Vejamos agora um pouco sobre o tema do diálogo propriamente dito, que deve ter sido conservado pela própria tradição dos samaritanos, já que nenhum dos discípulos estava presente. A mulher logo estranhou o fato de haver um judeu naquele local, pois os judeus evitavam passar por ali. E achou ainda mais estranho aquele judeu pedir-lhe água, pois os judeus nem falavam com os samaritanos, muito menos pediam alguma coisa. Obviamente, o pedido de água foi apenas um pretexto para iniciar a conversa, porque antes que ela se negasse, Jesus despertou logo a curiosidade dela dizendo que tinha a água viva, aquela que sacia a sede para sempre. Ela ficou logo interessada e pediu: dá-me dessa água também, para que eu nunca mais precise voltar aqui. Até então, ela pensava apenas no líquido material, mas depois que Jesus esmiuçou a vida dela, ela passou a entender que ali estava alguém que era maior do que o pai Jacó, que havia deixado aquele poço para os seus descendentes. E João insere nesse diálogo a referência ao Messias, como se a samaritana tivesse de imediato reconhecido com quem falava:  “Sei que o Messias (que se chama Cristo) vai chegar. Quando ele vier, vai nos fazer conhecer todas as coisas”. Disse-lhe Jesus: “Sou eu, que estou falando contigo”. (Jo 4, 25-26) Notem mais uma vez o detalhismo: João explica para os leitores que o Messias é o Cristo, até a samaritana desconfiou disso. Foi quando Jesus se identificou: sou eu. Mas nesse momento, os discípulos se aproximaram e o diálogo terminou.

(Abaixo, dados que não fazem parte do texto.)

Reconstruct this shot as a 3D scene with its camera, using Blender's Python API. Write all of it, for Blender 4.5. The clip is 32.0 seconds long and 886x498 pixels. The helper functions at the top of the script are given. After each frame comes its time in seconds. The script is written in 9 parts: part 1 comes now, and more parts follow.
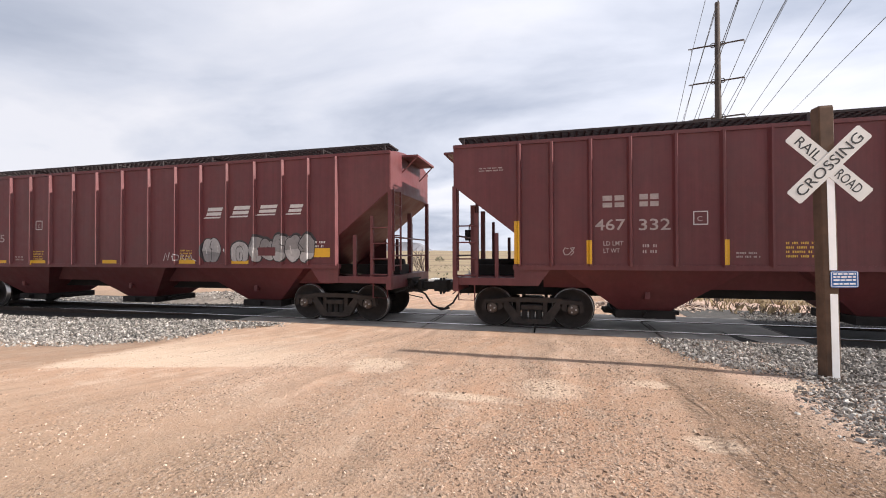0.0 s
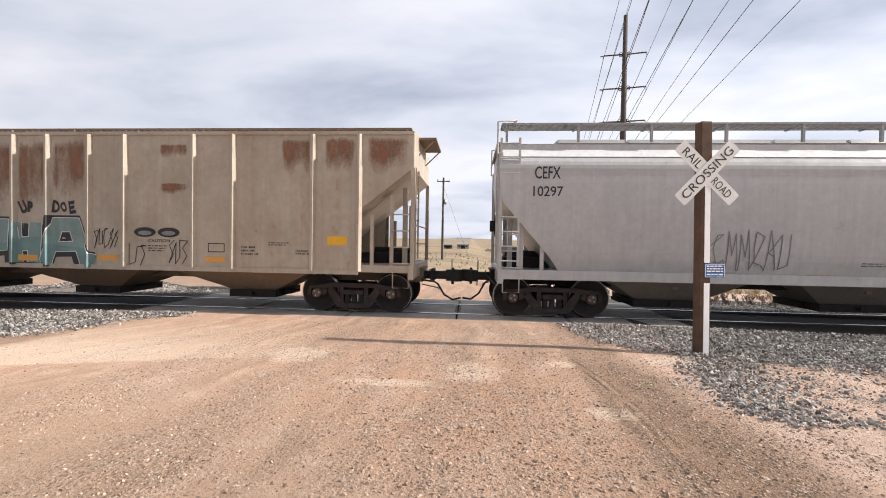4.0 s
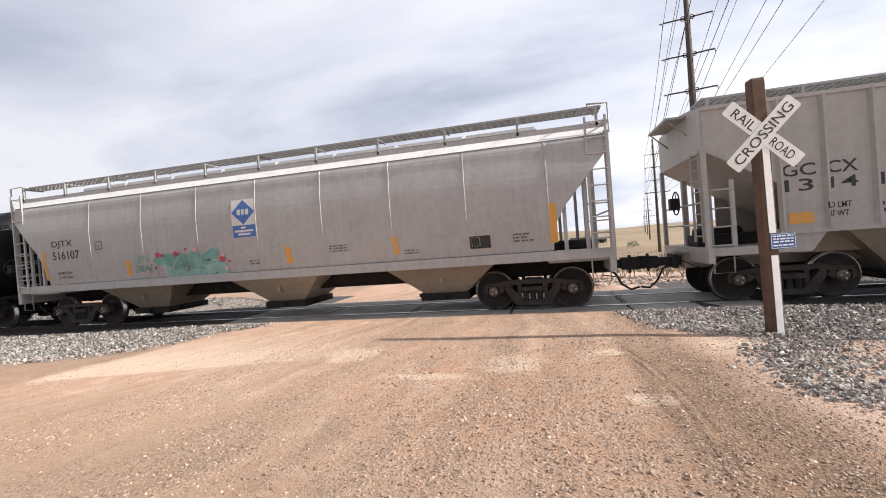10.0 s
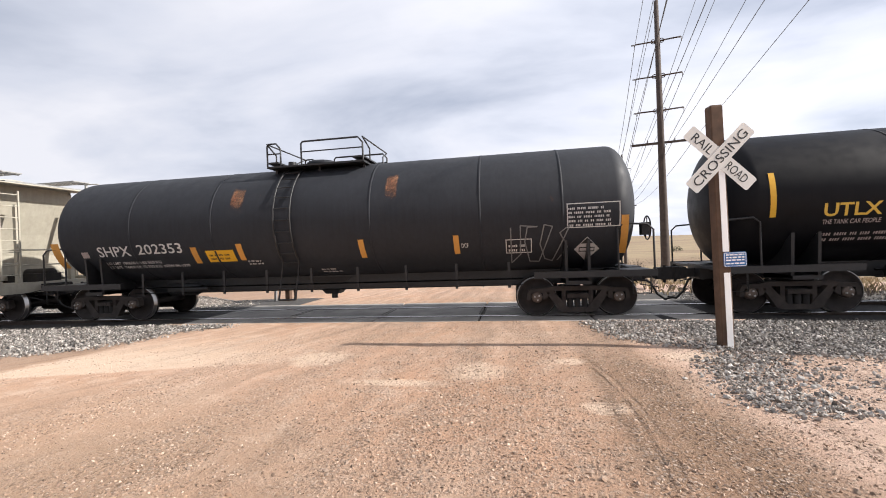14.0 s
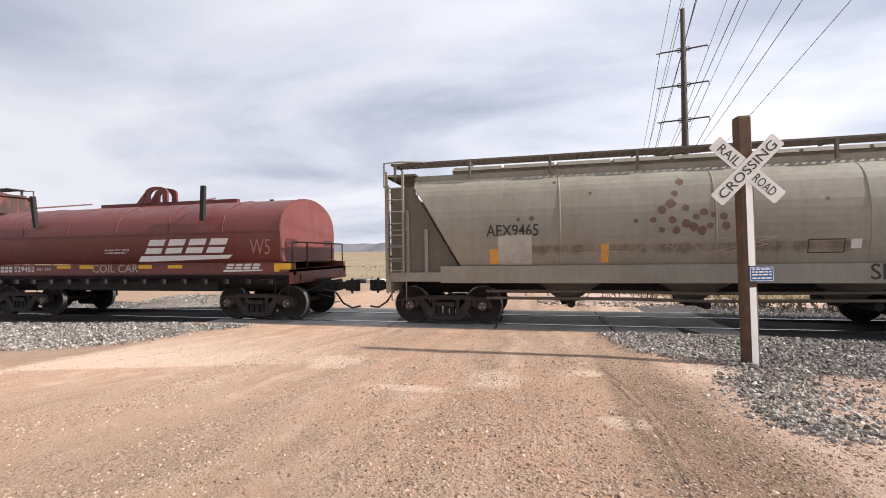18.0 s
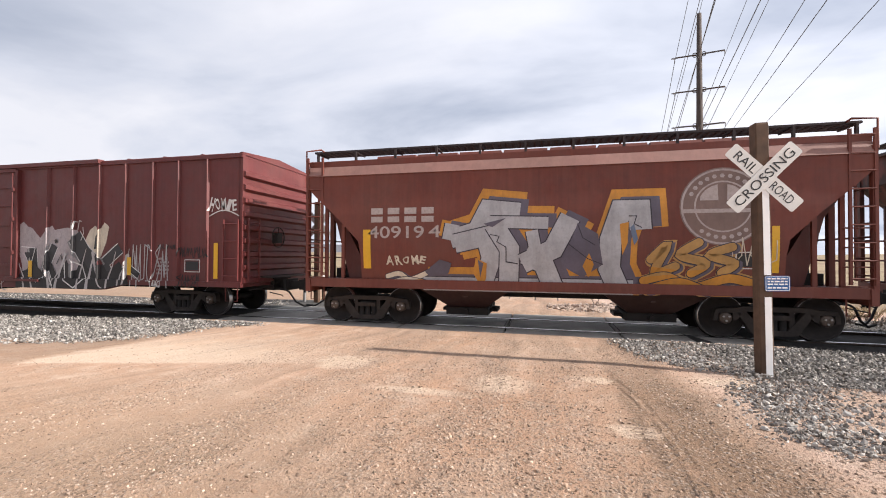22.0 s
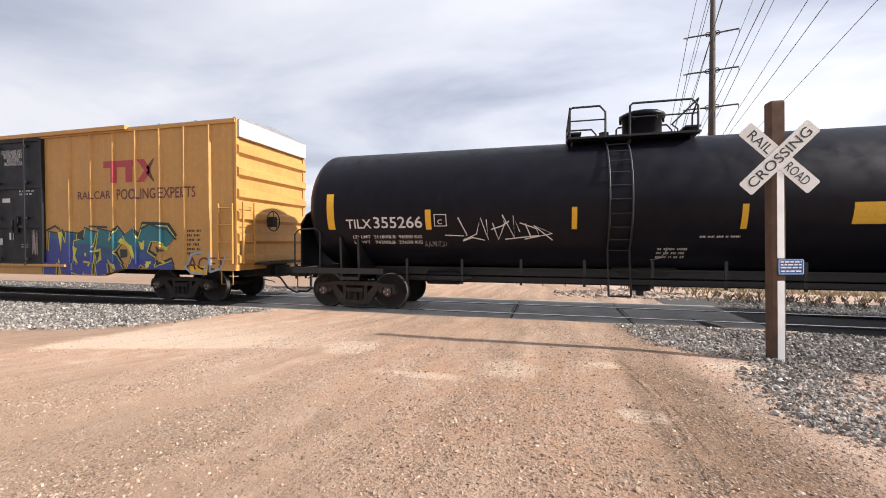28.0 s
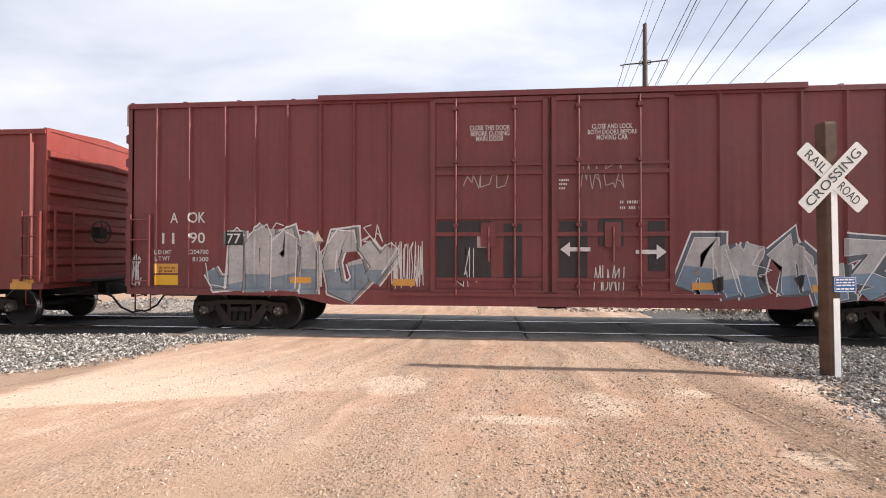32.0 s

Vejam, meus amigos, quantos ensinamentos estão embutidos nesse episódio, porém a liturgia se concentra apenas no simbolismo da água. Ao meu ver, o tema maior é o messianismo de Jesus. A figura da água apenas ilustra uma dimensão do Seu poder, que é a oferta de uma água especial, pela qual nos vem a salvação. A água do batismo é a vivência religiosa dessa água viva, que nos abre o caminho da vida eterna. Ela não é ingerida, mas aspergida, no entanto, o seu poder curador ultrapassa o de qualquer outro remédio purificador tanto do corpo quanto do espírito.